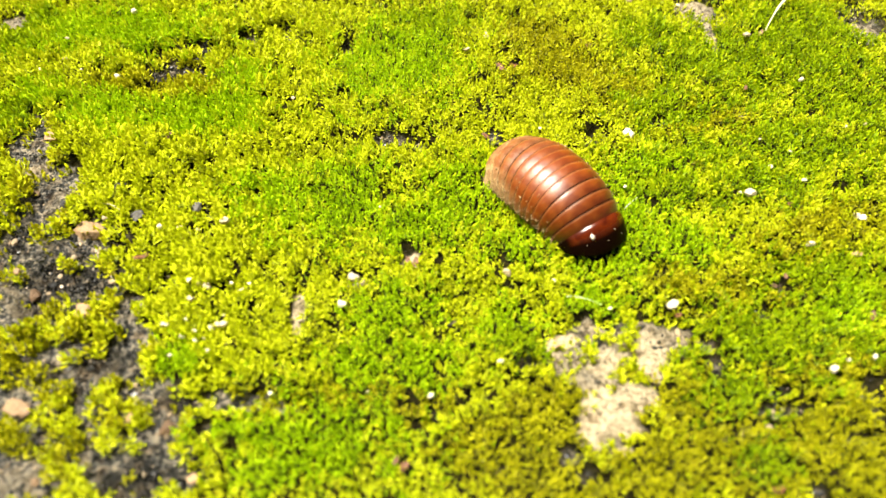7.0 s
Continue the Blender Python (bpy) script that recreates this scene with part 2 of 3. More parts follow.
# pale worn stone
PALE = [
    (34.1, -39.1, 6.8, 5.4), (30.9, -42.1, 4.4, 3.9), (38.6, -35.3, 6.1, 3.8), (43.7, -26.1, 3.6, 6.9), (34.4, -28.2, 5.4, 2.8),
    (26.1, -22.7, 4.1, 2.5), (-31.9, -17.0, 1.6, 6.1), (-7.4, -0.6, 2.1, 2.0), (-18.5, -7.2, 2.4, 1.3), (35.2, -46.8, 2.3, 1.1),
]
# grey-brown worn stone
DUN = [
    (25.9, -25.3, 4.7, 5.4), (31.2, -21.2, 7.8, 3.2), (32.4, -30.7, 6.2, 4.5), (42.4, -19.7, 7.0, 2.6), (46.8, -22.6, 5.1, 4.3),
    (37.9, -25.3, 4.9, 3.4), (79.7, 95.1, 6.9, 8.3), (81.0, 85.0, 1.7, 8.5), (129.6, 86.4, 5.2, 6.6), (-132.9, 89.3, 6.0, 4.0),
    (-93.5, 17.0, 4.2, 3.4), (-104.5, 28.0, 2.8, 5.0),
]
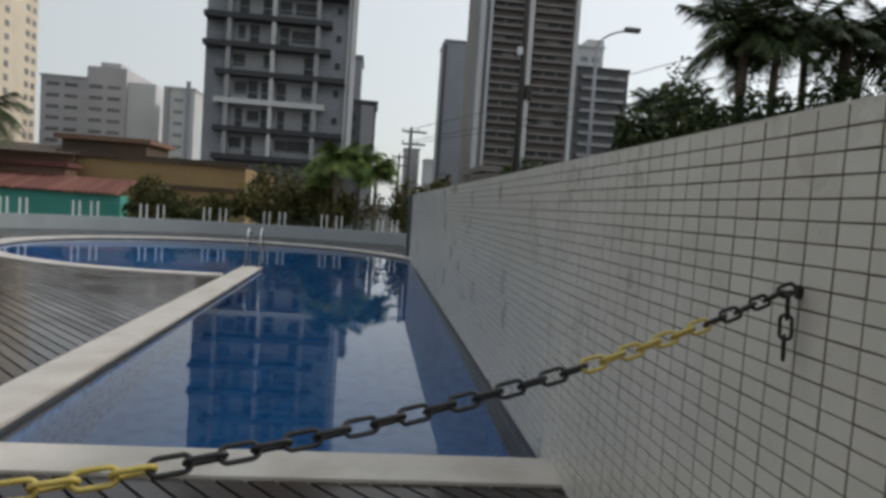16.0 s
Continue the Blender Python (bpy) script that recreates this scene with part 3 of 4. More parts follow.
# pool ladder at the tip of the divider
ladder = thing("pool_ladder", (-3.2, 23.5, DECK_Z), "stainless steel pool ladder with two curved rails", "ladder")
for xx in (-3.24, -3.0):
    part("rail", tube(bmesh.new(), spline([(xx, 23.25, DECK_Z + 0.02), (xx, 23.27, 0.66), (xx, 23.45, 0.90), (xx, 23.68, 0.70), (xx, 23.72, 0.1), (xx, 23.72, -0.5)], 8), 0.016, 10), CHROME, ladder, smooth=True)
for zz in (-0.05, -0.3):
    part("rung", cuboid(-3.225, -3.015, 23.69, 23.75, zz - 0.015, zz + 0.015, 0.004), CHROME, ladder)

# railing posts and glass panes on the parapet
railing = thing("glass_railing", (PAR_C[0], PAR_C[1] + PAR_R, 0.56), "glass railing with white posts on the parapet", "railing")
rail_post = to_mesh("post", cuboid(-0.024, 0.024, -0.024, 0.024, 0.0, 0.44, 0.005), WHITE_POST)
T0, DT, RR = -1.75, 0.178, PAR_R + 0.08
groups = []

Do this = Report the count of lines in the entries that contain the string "follow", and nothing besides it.

Exercise result = 2